Sarah Bexley, of Gaunt Street, Lincoln, and Luke Norton, of Arthur Street, Lincoln, each denied robbery on November 16, 2015 but were found guilty by a jury following a trial.

Bexley, who had a number of previous convictions for dishonesty, was jailed for five years at Lincoln Crown Court on June 28.

Norton, who had no past convictions, was jailed for four and a half years.

The court heard that Bexley, 40, and her accomplice Norton, 28, lay in wait for their victim as he made his way from the city centre back to his home after withdrawing cash from an ATM machine.

Richard Sheldon, prosecuting, said that victim Peter Horry had reached Gaunt Street off the city’s High Street when the pair attacked him.

Mr Sheldon told a jury: “Mr Horry left his home shortly before midnight to go to his bank in the Cornhill. It was a quiet night. He took out £200 and put his card in his wallet and put the cash into his jacket pocket.

“He set about walking home and reached Gaunt Street shortly after midnight.

“Out of the blue some-one pushed him causing him to fall to the floor. When he was on the ground his arm was pushed up his back and he heard a female voice saying ‘get his wallet’.

“Peter Horry tried to shout for help. That was met with the male putting his hand over Mr Horry’s mouth to silence him. Then the money was taken from his jacket pocket and the robbers ran away.”
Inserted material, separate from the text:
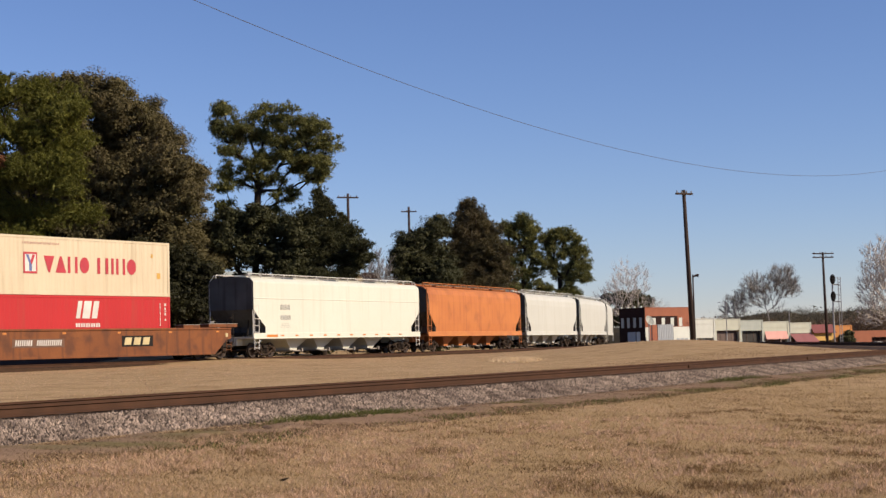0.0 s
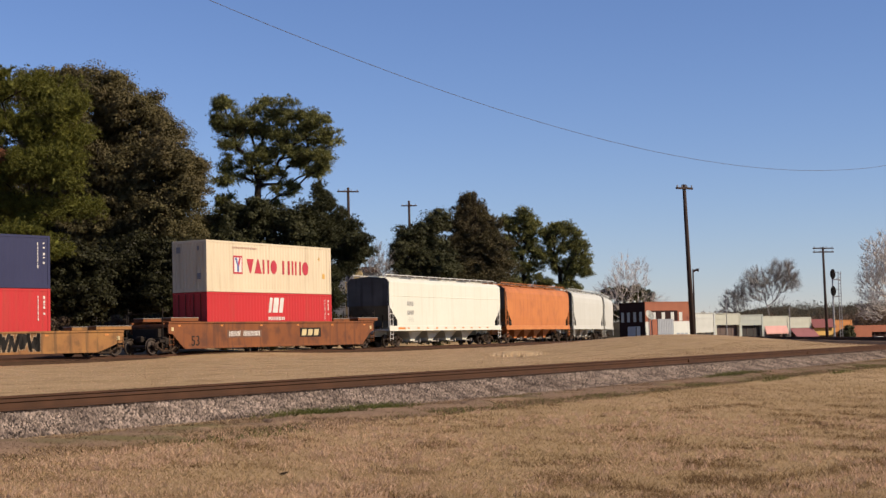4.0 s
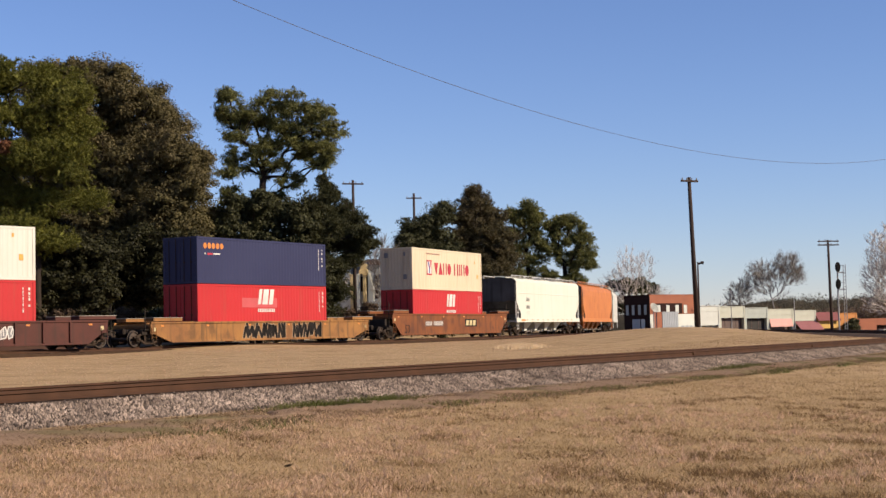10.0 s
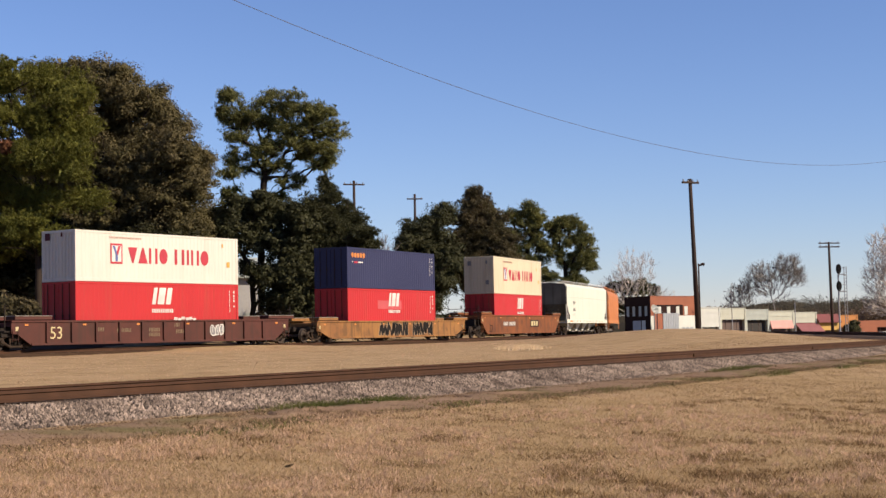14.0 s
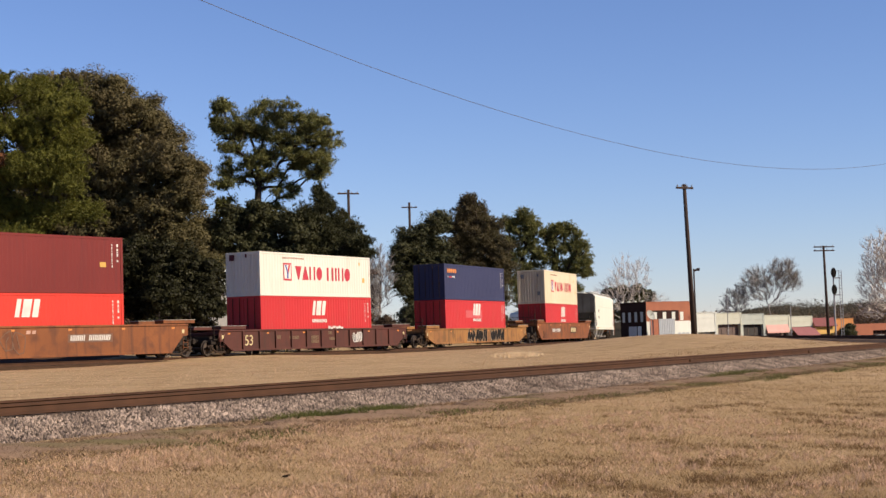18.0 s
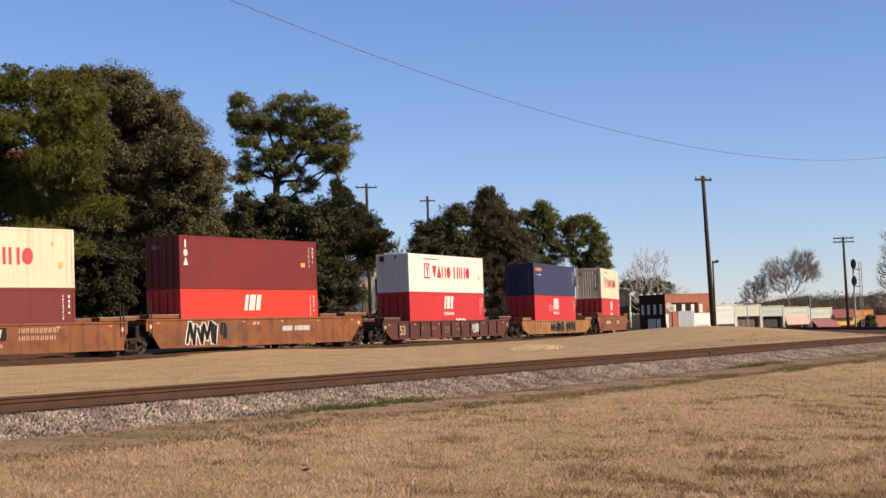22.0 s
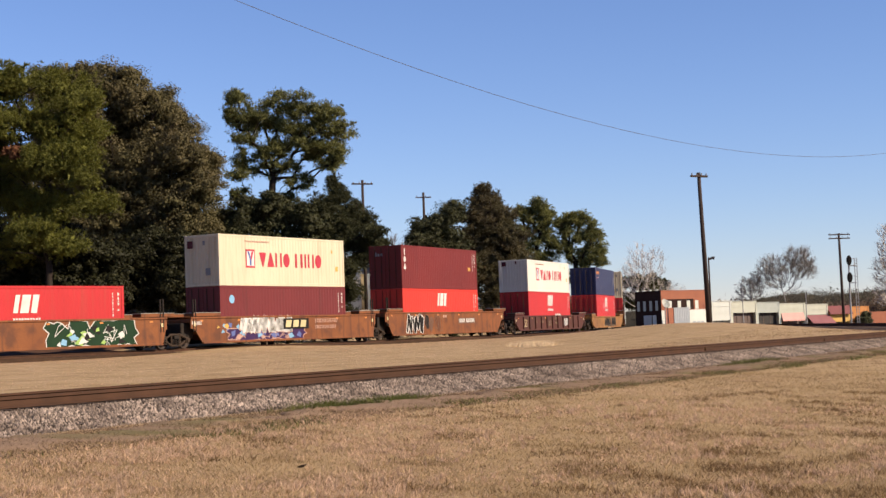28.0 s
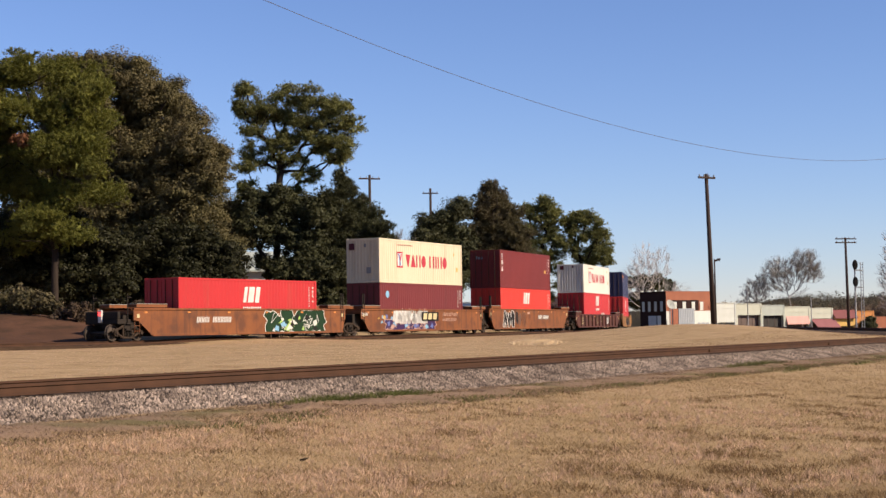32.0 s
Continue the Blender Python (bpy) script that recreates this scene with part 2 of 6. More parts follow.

The pensioner made his way home from where a friend called police.

He told officers he recognised the woman’s voice as that of Bexley whom he knew and had previously regarded as a friend.

Police searching the area came across Bexley and Norton near to the scene of the robbery.

Norton was searched and found to have £225 cash on him.

Judge John Pini QC, passing sentence, told them: “You were lying in wait to rob him, no doubt because of the drug addiction you both suffered from. There was significant planning to this offence. Mr Horry was targeted because of his vulnerability.”

Sunil Khanna, for Bexley, told the court: “Drugs have blighted her life. She has committed offences in the past to feed her drug addiction.

“Since the date of this offence she has stabilised. She tells me she is not using drugs any more.”

Stephen Mather, for Norton, said he had been in steady work until 2014.

“It all went horribly wrong for him. He couldn’t find work and fell into drug addiction.

“His family are very supportive. He intends to stay off drugs when he is released.”